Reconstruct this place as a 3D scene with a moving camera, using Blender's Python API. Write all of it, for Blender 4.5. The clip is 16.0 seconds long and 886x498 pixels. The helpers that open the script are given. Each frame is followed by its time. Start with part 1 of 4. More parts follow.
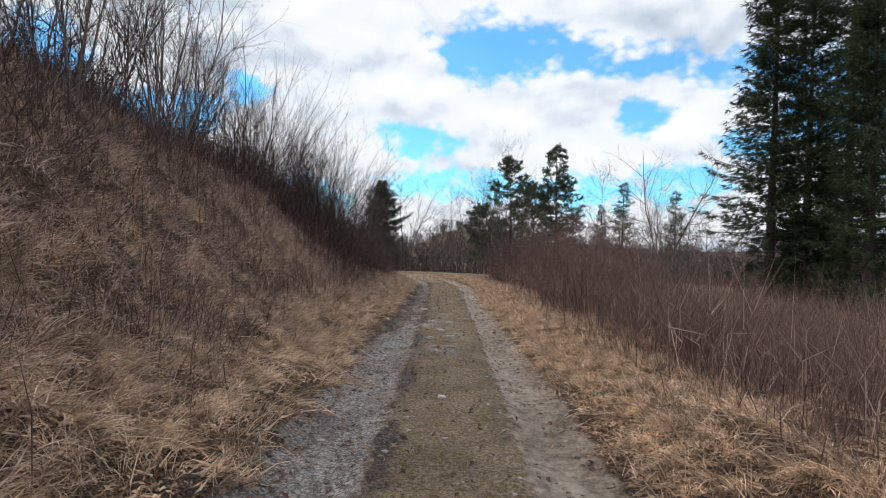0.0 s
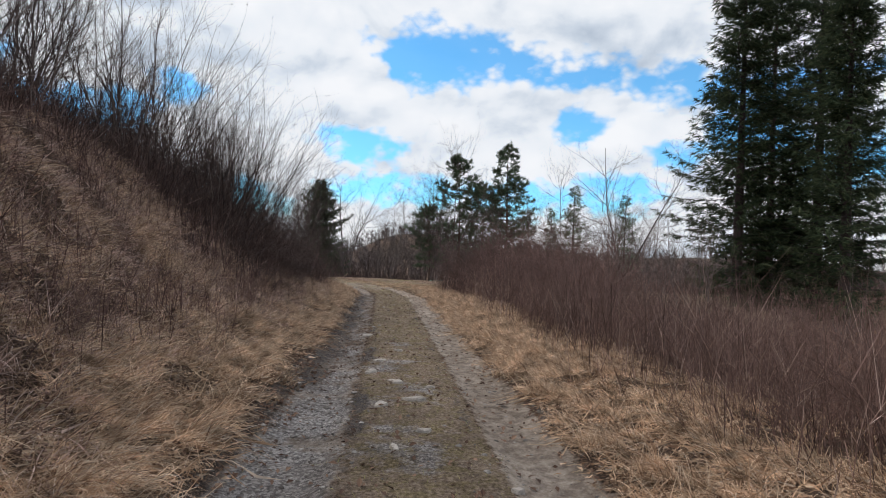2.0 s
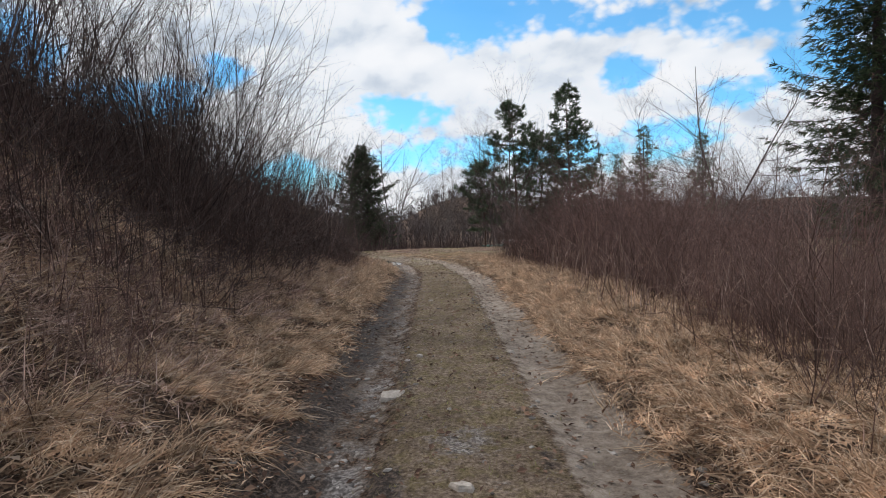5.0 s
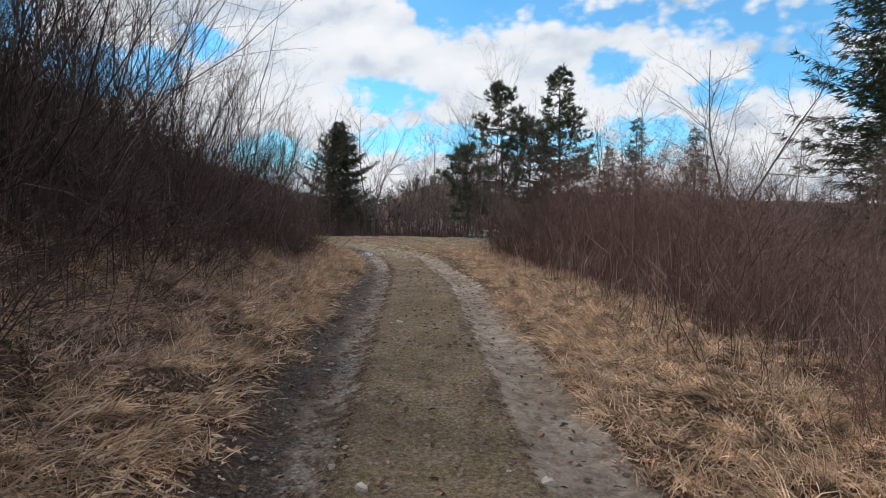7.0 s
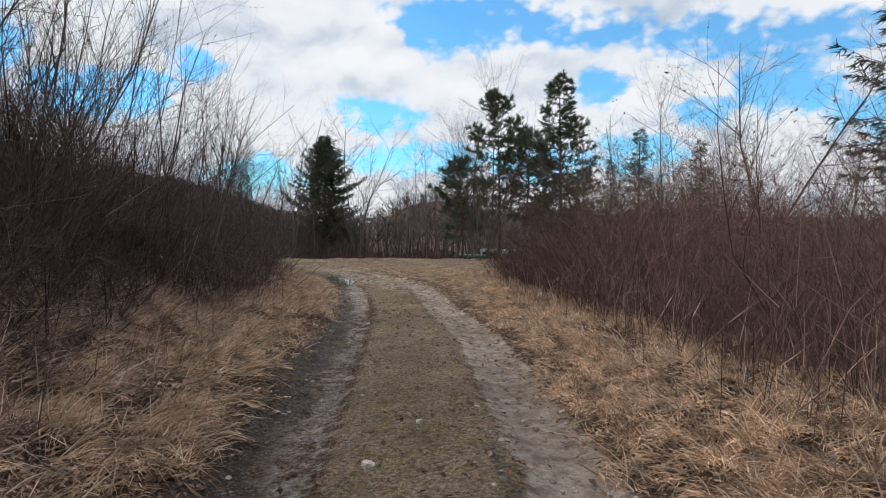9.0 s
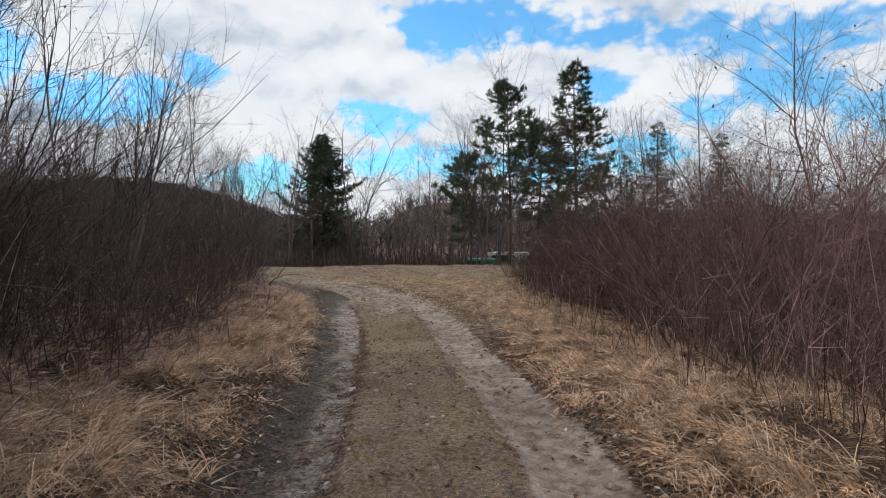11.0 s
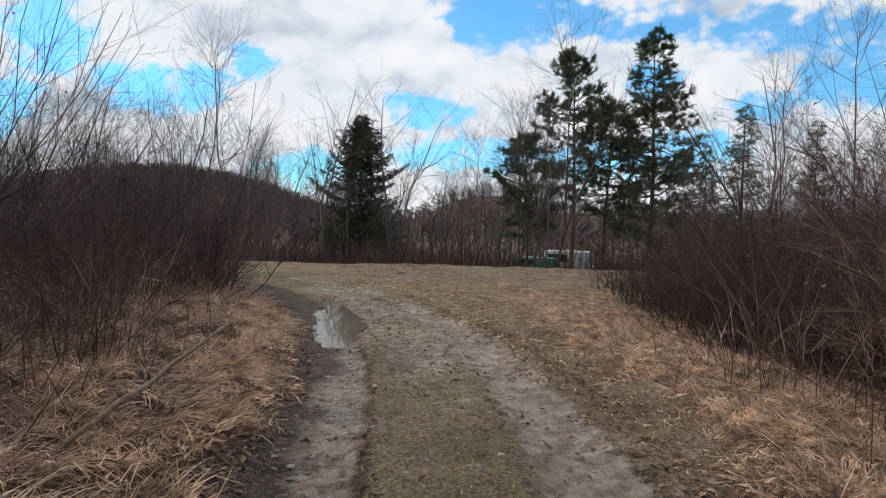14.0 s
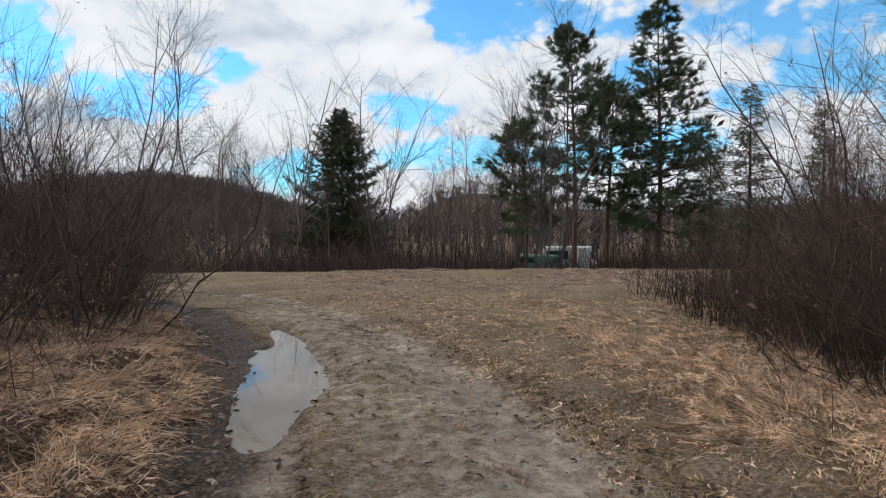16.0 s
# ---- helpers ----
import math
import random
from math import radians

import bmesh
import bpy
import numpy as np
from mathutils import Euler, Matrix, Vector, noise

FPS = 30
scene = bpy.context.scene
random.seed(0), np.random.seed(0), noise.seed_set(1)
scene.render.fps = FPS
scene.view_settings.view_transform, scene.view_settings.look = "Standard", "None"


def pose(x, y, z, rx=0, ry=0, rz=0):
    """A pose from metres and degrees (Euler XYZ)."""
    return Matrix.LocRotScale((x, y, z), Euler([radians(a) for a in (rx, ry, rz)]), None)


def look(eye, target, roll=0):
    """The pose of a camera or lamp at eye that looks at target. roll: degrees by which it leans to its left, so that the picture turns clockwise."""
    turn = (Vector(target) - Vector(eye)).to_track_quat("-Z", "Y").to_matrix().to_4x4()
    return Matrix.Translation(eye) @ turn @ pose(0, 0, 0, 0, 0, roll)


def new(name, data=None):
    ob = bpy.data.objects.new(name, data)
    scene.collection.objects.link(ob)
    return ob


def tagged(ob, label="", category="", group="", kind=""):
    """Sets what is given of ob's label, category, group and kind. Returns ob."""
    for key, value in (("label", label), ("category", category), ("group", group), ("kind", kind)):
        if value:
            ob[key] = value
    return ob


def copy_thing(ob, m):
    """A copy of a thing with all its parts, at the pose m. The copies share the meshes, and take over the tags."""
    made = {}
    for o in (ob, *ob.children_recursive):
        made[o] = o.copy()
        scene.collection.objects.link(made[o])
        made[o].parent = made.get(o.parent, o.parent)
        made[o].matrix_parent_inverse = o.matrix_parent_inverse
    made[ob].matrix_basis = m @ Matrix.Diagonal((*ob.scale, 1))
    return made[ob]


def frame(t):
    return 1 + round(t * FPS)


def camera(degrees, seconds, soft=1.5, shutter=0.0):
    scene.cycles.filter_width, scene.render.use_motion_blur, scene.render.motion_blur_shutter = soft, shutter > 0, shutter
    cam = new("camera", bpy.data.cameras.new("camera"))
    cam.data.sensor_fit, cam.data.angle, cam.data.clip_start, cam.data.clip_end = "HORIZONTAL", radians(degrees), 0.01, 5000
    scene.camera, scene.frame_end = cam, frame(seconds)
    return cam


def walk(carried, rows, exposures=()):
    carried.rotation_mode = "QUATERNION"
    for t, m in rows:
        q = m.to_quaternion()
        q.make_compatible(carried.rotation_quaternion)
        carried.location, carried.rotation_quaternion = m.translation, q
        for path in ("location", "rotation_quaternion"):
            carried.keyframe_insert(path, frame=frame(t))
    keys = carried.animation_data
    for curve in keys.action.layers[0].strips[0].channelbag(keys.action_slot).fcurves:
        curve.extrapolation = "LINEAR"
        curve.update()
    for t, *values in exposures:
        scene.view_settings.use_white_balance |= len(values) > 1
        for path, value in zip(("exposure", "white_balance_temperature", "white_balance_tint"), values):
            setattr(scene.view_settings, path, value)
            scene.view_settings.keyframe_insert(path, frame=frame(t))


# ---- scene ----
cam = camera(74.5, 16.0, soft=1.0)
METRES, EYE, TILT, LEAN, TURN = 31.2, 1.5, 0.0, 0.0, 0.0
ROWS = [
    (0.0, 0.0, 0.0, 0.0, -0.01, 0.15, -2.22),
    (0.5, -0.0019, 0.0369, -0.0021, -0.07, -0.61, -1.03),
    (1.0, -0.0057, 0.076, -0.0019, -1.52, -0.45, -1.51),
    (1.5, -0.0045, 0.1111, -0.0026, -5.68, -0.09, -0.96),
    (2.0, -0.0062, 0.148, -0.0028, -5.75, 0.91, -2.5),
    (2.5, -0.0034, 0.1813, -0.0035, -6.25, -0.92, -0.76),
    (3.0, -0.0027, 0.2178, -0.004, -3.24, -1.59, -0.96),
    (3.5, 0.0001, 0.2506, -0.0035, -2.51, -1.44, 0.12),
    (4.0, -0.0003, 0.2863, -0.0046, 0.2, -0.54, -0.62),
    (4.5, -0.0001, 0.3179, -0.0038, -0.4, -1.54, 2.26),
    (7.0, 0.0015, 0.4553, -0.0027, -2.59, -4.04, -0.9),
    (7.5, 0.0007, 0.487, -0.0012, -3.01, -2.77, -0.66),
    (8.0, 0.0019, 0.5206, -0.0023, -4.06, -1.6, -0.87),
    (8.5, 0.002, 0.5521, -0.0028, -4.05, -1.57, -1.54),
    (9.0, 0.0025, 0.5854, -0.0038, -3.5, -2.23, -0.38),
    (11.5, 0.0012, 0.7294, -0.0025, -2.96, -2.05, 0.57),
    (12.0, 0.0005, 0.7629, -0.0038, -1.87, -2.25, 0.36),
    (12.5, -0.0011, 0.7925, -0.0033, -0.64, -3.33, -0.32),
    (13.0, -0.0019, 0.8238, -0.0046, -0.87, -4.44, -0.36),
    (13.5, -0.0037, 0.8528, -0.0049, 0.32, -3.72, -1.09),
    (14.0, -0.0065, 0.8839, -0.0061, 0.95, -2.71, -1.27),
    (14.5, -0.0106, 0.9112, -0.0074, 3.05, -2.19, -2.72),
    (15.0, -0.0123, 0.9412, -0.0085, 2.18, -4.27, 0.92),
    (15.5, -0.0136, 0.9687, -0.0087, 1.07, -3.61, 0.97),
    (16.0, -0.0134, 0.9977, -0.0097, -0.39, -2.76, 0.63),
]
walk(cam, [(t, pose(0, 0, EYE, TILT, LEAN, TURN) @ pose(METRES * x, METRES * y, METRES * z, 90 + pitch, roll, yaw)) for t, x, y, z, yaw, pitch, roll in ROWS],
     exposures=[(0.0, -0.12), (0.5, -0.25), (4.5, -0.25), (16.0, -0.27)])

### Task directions
Output the lines above in full and exactly as given, omitting any pictures.

### The result
Reconstruct this place as a 3D scene with a moving camera, using Blender's Python API. Write all of it, for Blender 4.5. The clip is 16.0 seconds long and 886x498 pixels. The helpers that open the script are given. Each frame is followed by its time. Start with part 1 of 4. More parts follow.
0.0 s
2.0 s
5.0 s
7.0 s
9.0 s
11.0 s
14.0 s
16.0 s
# ---- helpers ----
import math
import random
from math import radians

import bmesh
import bpy
import numpy as np
from mathutils import Euler, Matrix, Vector, noise

FPS = 30
scene = bpy.context.scene
random.seed(0), np.random.seed(0), noise.seed_set(1)
scene.render.fps = FPS
scene.view_settings.view_transform, scene.view_settings.look = "Standard", "None"


def pose(x, y, z, rx=0, ry=0, rz=0):
    """A pose from metres and degrees (Euler XYZ)."""
    return Matrix.LocRotScale((x, y, z), Euler([radians(a) for a in (rx, ry, rz)]), None)


def look(eye, target, roll=0):
    """The pose of a camera or lamp at eye that looks at target. roll: degrees by which it leans to its left, so that the picture turns clockwise."""
    turn = (Vector(target) - Vector(eye)).to_track_quat("-Z", "Y").to_matrix().to_4x4()
    return Matrix.Translation(eye) @ turn @ pose(0, 0, 0, 0, 0, roll)


def new(name, data=None):
    ob = bpy.data.objects.new(name, data)
    scene.collection.objects.link(ob)
    return ob


def tagged(ob, label="", category="", group="", kind=""):
    """Sets what is given of ob's label, category, group and kind. Returns ob."""
    for key, value in (("label", label), ("category", category), ("group", group), ("kind", kind)):
        if value:
            ob[key] = value
    return ob


def copy_thing(ob, m):
    """A copy of a thing with all its parts, at the pose m. The copies share the meshes, and take over the tags."""
    made = {}
    for o in (ob, *ob.children_recursive):
        made[o] = o.copy()
        scene.collection.objects.link(made[o])
        made[o].parent = made.get(o.parent, o.parent)
        made[o].matrix_parent_inverse = o.matrix_parent_inverse
    made[ob].matrix_basis = m @ Matrix.Diagonal((*ob.scale, 1))
    return made[ob]


def frame(t):
    return 1 + round(t * FPS)


def camera(degrees, seconds, soft=1.5, shutter=0.0):
    scene.cycles.filter_width, scene.render.use_motion_blur, scene.render.motion_blur_shutter = soft, shutter > 0, shutter
    cam = new("camera", bpy.data.cameras.new("camera"))
    cam.data.sensor_fit, cam.data.angle, cam.data.clip_start, cam.data.clip_end = "HORIZONTAL", radians(degrees), 0.01, 5000
    scene.camera, scene.frame_end = cam, frame(seconds)
    return cam


def walk(carried, rows, exposures=()):
    carried.rotation_mode = "QUATERNION"
    for t, m in rows:
        q = m.to_quaternion()
        q.make_compatible(carried.rotation_quaternion)
        carried.location, carried.rotation_quaternion = m.translation, q
        for path in ("location", "rotation_quaternion"):
            carried.keyframe_insert(path, frame=frame(t))
    keys = carried.animation_data
    for curve in keys.action.layers[0].strips[0].channelbag(keys.action_slot).fcurves:
        curve.extrapolation = "LINEAR"
        curve.update()
    for t, *values in exposures:
        scene.view_settings.use_white_balance |= len(values) > 1
        for path, value in zip(("exposure", "white_balance_temperature", "white_balance_tint"), values):
            setattr(scene.view_settings, path, value)
            scene.view_settings.keyframe_insert(path, frame=frame(t))


# ---- scene ----
cam = camera(74.5, 16.0, soft=1.0)
METRES, EYE, TILT, LEAN, TURN = 31.2, 1.5, 0.0, 0.0, 0.0
ROWS = [
    (0.0, 0.0, 0.0, 0.0, -0.01, 0.15, -2.22),
    (0.5, -0.0019, 0.0369, -0.0021, -0.07, -0.61, -1.03),
    (1.0, -0.0057, 0.076, -0.0019, -1.52, -0.45, -1.51),
    (1.5, -0.0045, 0.1111, -0.0026, -5.68, -0.09, -0.96),
    (2.0, -0.0062, 0.148, -0.0028, -5.75, 0.91, -2.5),
    (2.5, -0.0034, 0.1813, -0.0035, -6.25, -0.92, -0.76),
    (3.0, -0.0027, 0.2178, -0.004, -3.24, -1.59, -0.96),
    (3.5, 0.0001, 0.2506, -0.0035, -2.51, -1.44, 0.12),
    (4.0, -0.0003, 0.2863, -0.0046, 0.2, -0.54, -0.62),
    (4.5, -0.0001, 0.3179, -0.0038, -0.4, -1.54, 2.26),
    (7.0, 0.0015, 0.4553, -0.0027, -2.59, -4.04, -0.9),
    (7.5, 0.0007, 0.487, -0.0012, -3.01, -2.77, -0.66),
    (8.0, 0.0019, 0.5206, -0.0023, -4.06, -1.6, -0.87),
    (8.5, 0.002, 0.5521, -0.0028, -4.05, -1.57, -1.54),
    (9.0, 0.0025, 0.5854, -0.0038, -3.5, -2.23, -0.38),
    (11.5, 0.0012, 0.7294, -0.0025, -2.96, -2.05, 0.57),
    (12.0, 0.0005, 0.7629, -0.0038, -1.87, -2.25, 0.36),
    (12.5, -0.0011, 0.7925, -0.0033, -0.64, -3.33, -0.32),
    (13.0, -0.0019, 0.8238, -0.0046, -0.87, -4.44, -0.36),
    (13.5, -0.0037, 0.8528, -0.0049, 0.32, -3.72, -1.09),
    (14.0, -0.0065, 0.8839, -0.0061, 0.95, -2.71, -1.27),
    (14.5, -0.0106, 0.9112, -0.0074, 3.05, -2.19, -2.72),
    (15.0, -0.0123, 0.9412, -0.0085, 2.18, -4.27, 0.92),
    (15.5, -0.0136, 0.9687, -0.0087, 1.07, -3.61, 0.97),
    (16.0, -0.0134, 0.9977, -0.0097, -0.39, -2.76, 0.63),
]
walk(cam, [(t, pose(0, 0, EYE, TILT, LEAN, TURN) @ pose(METRES * x, METRES * y, METRES * z, 90 + pitch, roll, yaw)) for t, x, y, z, yaw, pitch, roll in ROWS],
     exposures=[(0.0, -0.12), (0.5, -0.25), (4.5, -0.25), (16.0, -0.27)])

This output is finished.